Democrat war on women pay equality continues to rage on

President Barack Obama talks to men on his staff / White House Flickr
July 2, 2015

Women working in President Barack Obama's White House make just 84.2 cents for each dollar earned by men, according to an American Enterprise Institute analysis of 2015 salary data released Wednesday.

Mark J. Perry, both an AEI scholar and an economics professor at the University of Michigan, found that the median salary earned by men was $78,000, which is $12,350 higher than the median female salary of $65,650.

whitehouse 2015 pay gap

Perry writes on his Carpe Diem blog that the 15.2 percent White House gender pay gap is actually an improvement on the the White House pay gap in 2014 when women were paid 17.9 percent less, but that it is still double the pay gap that exists in Washington, D.C.
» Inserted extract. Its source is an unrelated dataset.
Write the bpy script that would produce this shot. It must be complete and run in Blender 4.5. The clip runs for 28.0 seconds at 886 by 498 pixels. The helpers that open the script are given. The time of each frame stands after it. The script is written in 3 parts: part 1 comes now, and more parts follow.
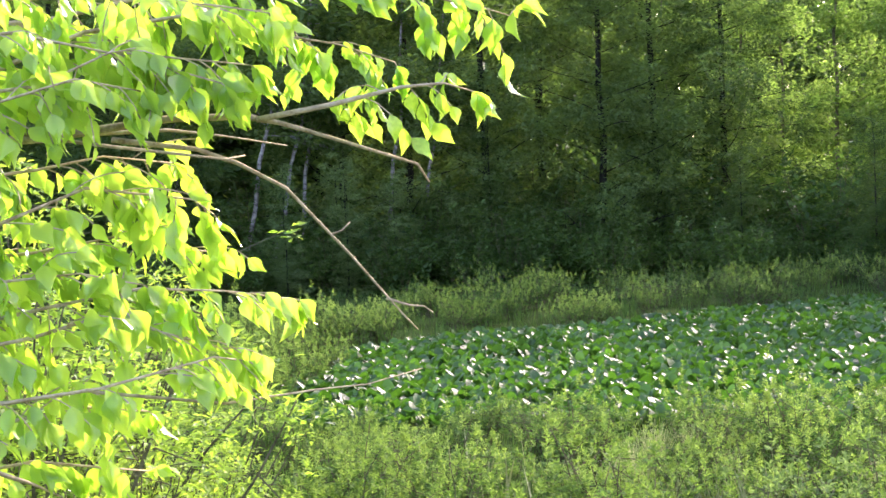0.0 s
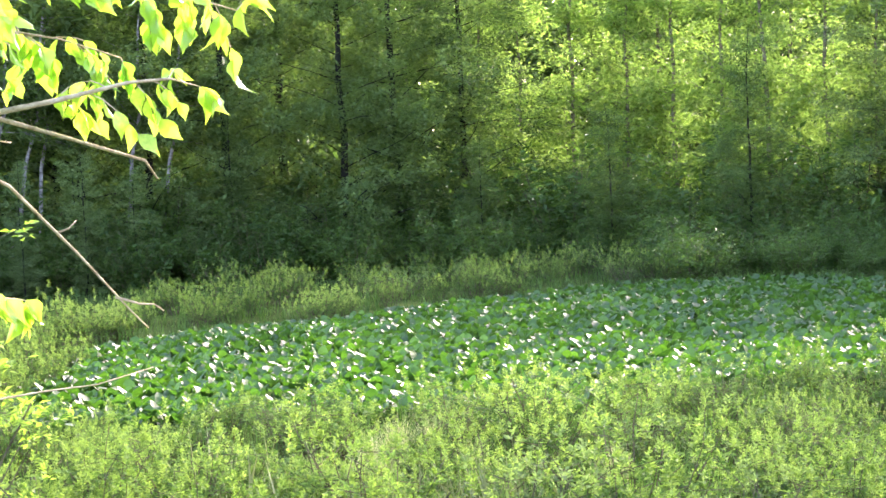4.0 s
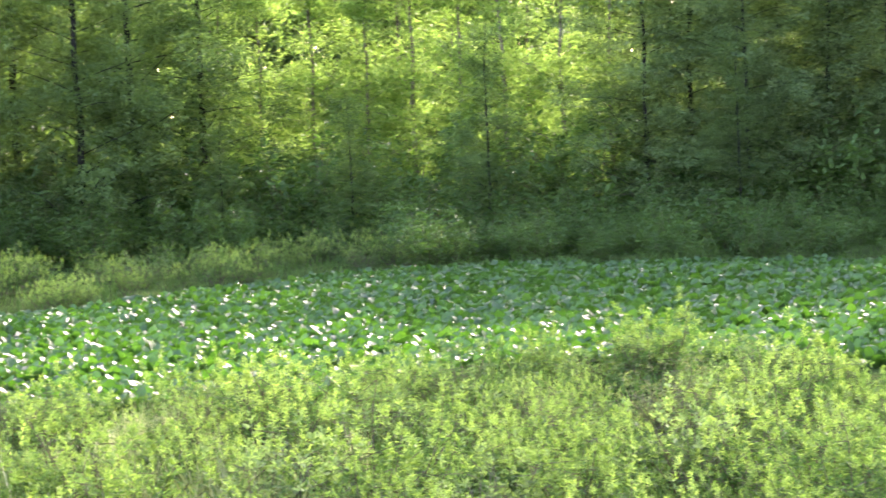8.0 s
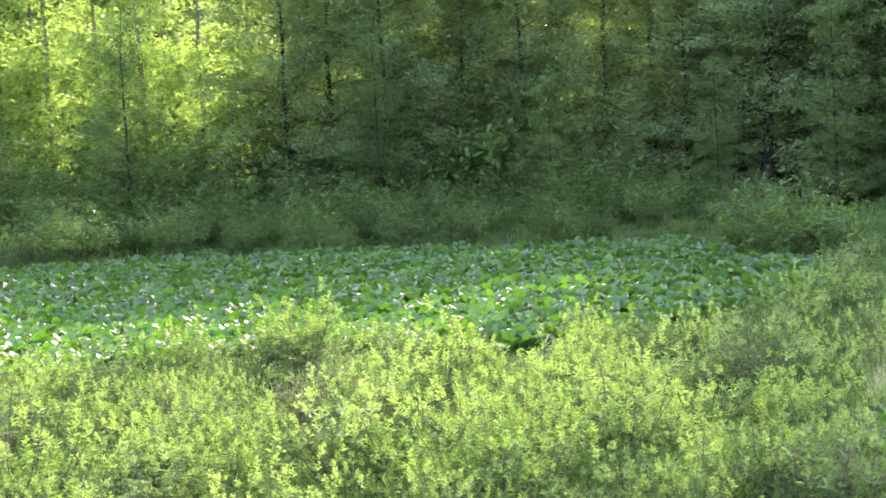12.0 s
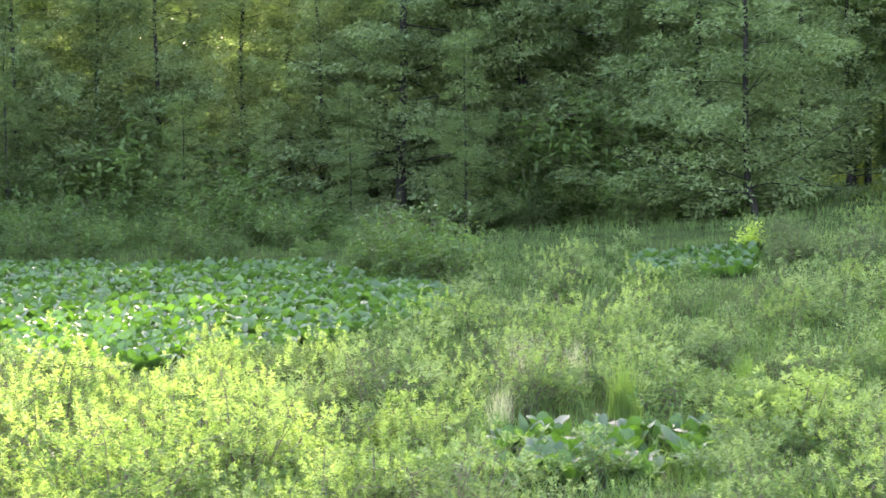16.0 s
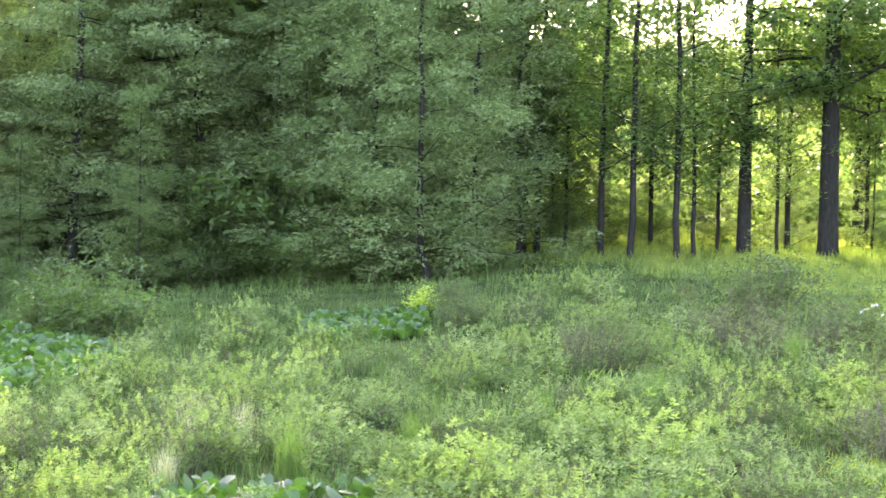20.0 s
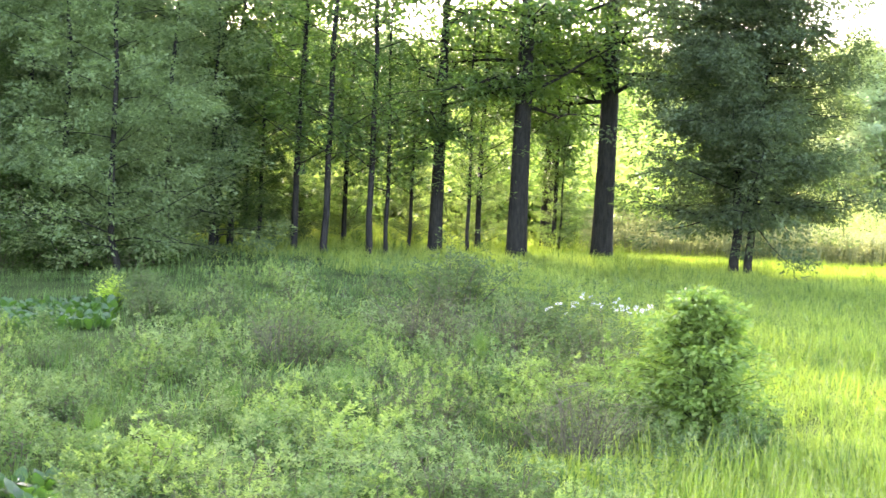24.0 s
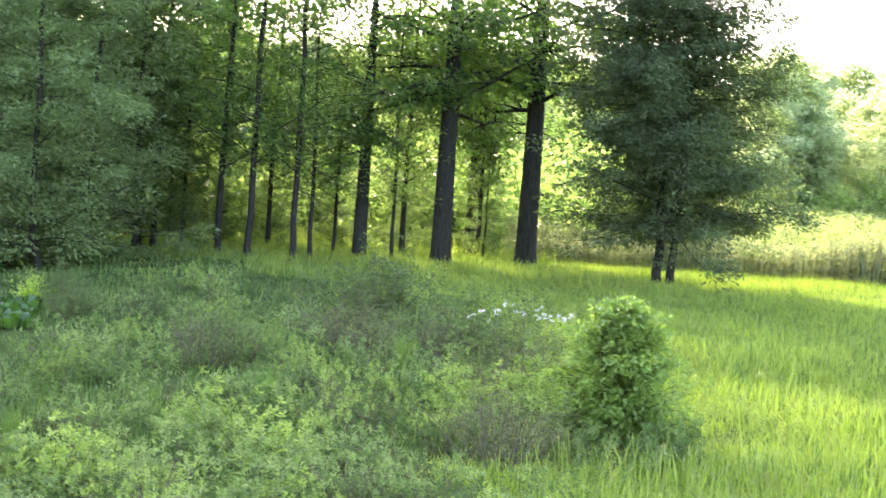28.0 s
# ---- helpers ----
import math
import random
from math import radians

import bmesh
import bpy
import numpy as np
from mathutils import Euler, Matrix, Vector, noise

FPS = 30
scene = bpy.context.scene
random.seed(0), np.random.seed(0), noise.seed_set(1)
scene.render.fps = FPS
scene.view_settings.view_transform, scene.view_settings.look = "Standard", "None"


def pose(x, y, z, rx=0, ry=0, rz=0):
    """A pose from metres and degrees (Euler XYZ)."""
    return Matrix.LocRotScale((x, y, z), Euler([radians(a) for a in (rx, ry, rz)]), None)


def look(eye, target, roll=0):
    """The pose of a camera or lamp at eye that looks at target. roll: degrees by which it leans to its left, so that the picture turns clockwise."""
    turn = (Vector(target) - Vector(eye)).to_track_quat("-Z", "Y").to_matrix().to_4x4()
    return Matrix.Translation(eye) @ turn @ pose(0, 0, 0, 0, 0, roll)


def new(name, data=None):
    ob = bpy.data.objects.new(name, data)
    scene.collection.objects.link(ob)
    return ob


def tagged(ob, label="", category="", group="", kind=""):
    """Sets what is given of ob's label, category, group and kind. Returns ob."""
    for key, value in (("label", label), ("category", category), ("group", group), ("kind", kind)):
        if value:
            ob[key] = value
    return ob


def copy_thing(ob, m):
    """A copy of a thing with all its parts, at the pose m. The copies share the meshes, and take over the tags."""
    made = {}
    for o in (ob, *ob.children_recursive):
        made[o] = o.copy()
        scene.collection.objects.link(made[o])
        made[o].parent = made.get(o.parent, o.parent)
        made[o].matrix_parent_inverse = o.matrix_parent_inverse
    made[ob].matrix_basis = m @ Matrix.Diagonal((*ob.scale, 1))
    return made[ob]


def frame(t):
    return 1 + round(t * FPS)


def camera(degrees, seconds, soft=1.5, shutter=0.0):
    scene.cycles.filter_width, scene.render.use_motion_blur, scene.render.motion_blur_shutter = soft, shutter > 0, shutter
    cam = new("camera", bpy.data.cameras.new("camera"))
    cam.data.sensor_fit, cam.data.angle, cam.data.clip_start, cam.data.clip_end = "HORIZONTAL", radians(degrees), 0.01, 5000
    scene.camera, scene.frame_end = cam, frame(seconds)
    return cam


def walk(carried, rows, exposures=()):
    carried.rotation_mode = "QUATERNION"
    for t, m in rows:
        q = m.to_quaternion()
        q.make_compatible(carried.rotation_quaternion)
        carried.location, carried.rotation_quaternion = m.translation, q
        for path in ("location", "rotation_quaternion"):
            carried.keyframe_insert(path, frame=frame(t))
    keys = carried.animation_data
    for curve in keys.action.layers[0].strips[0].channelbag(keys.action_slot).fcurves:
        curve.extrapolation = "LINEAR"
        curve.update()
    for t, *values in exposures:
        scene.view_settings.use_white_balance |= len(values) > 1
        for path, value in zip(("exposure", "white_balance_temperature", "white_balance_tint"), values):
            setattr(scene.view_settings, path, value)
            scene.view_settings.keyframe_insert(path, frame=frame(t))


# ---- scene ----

By gender, the median salary for the 263 female White House employees is $65,650 and the median salary for the 209 male staffers is $78,000 (see chart above). Therefore, female staffers in the Obama White House currently earn 84.2% of the median salary for male staffers, or 84.2 cents for every $1 men earn, and there is a 15.8% gender pay gap at the White House. That pay gap is slightly smaller than the 17.9% gender pay gap at the White House last year, but is still almost two times the average gender pay gap for Washington, DC of 9.2% according to the most recent data from the Department of Labor

The pay gap in the White House is also smaller than the one that existed on the staff of Democratic presidential candidate Hillary Clinton while was a senator. A Washington Free Beacon analysis found that women on Clinton's Senate staff earned just 72 cents for each dollar earned by men.

Perry makes clear that he does not believe the existing White House pay gap to be the result of gender discrimination but rather that the "persistent gender pay gap at Obama’s own White House exposes the hypocrisy of Obama and his wage gap activist supporters."

Studies of raw salary data such as the one performed by Perry and the ones used by politicians such as Obama and Clinton fail to consider the many other factors that could impact salary.

This is not to write off, however, the possibility that gender discrimination is prevalent in the White House.

It was stated by Time magazines's Amy Sullivan in 2011 that "President Obama has a woman problem" and that women on his staff felt like they had to infiltrate the "White House boys club" to succeed.

"Obama himself is responsible for a work atmosphere that marginalizes and ignores women," wrote Sullivan.